How to write a Survey Paper

So you want to write a survey paper? How do you begin?

What is (not) a survey paper?

Some of the following is adapted from https://www.researchgate.net/post/How_to_write_survey_or_review_papers_and_What_sections_should_be_mentioned_in_such_papers

To answer this question its best to first ask what a survey paper is not. A survey paper is not simply a core dump of a bunch of papers in a common area.

Instead, a survey is a research paper whose data and results are taken from other papers. This means that you should have a point to make or some new conclusion to draw.

You’ll make this point or draw these conclusions based upon a broad reading of previous works. You need to really know the topic in order to have the audacity to claim that a thorough survey of the field. You’ll need to be completely aware of the main themes, directions, controversies, and results in the field. You may wish to email and interview authors of related works to get their opinion.

Writing a survey paper is much more difficult than writing a research paper

You do not simply list prior results. You need to assimilate and synthesize the results. Sometimes you’ll need to address conflicts in notation or introduce entirely new notation.

And, of course, you need to have a point. The point you make will determine the organization of survey paper. The structure of the main sections of the paper will reflect the structure of field. You might consider the following organization:

  1. Simple to complex scale. Maybe there was some seminal invention that people add more and more complexity onto — this is very very very common in AI and ML.
  2. Comparative Analysis. You compare Two or more different approaches to the same problem.
  3. Pipeline Analysis. Many complex solutions require a pipeline that you’ll describe and categorize and annotate.
  4. Disentanglement. Maybe your field has researchers conflating issues that need to be carefully untangled.
  5. Historical. Tell the story of something if its compelling.

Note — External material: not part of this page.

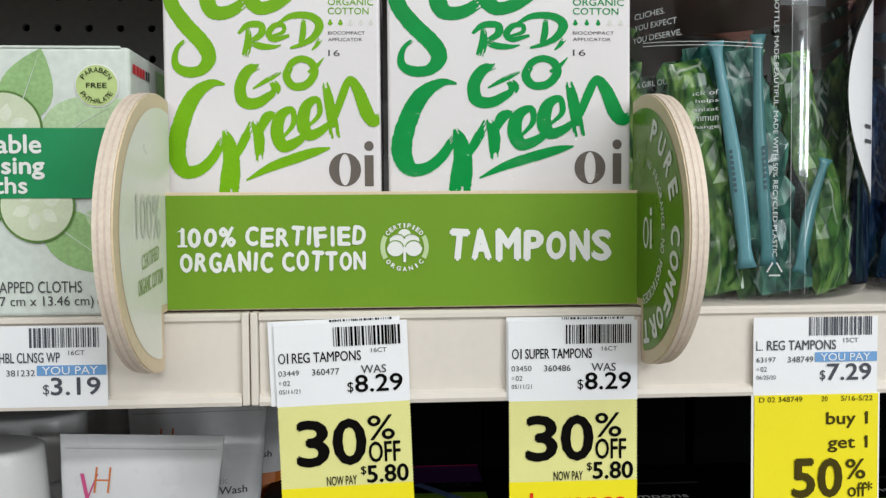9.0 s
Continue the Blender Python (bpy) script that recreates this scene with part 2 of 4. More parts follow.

You’ll do a good job if you can communicate a perspective and/or articulate the gaps in the knowledge. This is difficult and should probably not be attempted by young scientists or graduate students.

The bottom line is that you need to have a point to make and, conclusion to draw, or some kind of contribution that is not just a list of abstracts.

An iterative process

The following is taken from https://academia.stackexchange.com/questions/43371/how-to-write-a-survey-paper

The point of a survey paper of the type you are discussion (as distinct from a systematic review), is to provide an organized view of the current state of the field. As such, you should not be attempting to cite every paper, but only the ones that are significant (which will still be an awful lot)

Writing a good survey paper is hard, and there really aren’t any good shortcuts: you do need to become familiar with the content of a very large number of papers, in order to make sure that the view you are presenting is sane.

Step 1: Begin by collecting a large pile of papers to survey.

Start by collecting a handful of papers that you are interested in. See who cites them and what they cite.

Step 2: Things of an organization schema.

Based on your experience and a readings, hypothesize an organization schema for the field. What point are you trying to make with this survey?

Start reading (mostly skimming) and organizing your collection of papers you read using this schema, including noting which ones are most important and which do not fit the schema well.

As you find significant numbers of papers that do not fit the schema well, adjust the schema to better fit what you are actually finding and shift the organization of your collection to match.

Step 3: Find new papers

As you continue to read you’ll find papers that cite and are cited by the papers you’ve read. Add these new papers to the “to be read” collection based on the adjusted schema, then return to Step 1.

Convergence.

When the process converges to a stable schema and an empty to-be-read pile, you will have a well-developed view of the current state of the field and be in a good position to write a survey. Note, however, that this may take a number of months.

Hints and Tricks

Use a bib manager. Zotero, Mendeley, etc

Use a consistent bibtex index structure. I use lastnameYearFirstwordoftitle convention

You should follow this process in your PhD study generally, but it doesn’t mean that you have to write a survey paper. A survey paper needs to have something to say; a point to make; or some contribution in the way we think about a thing.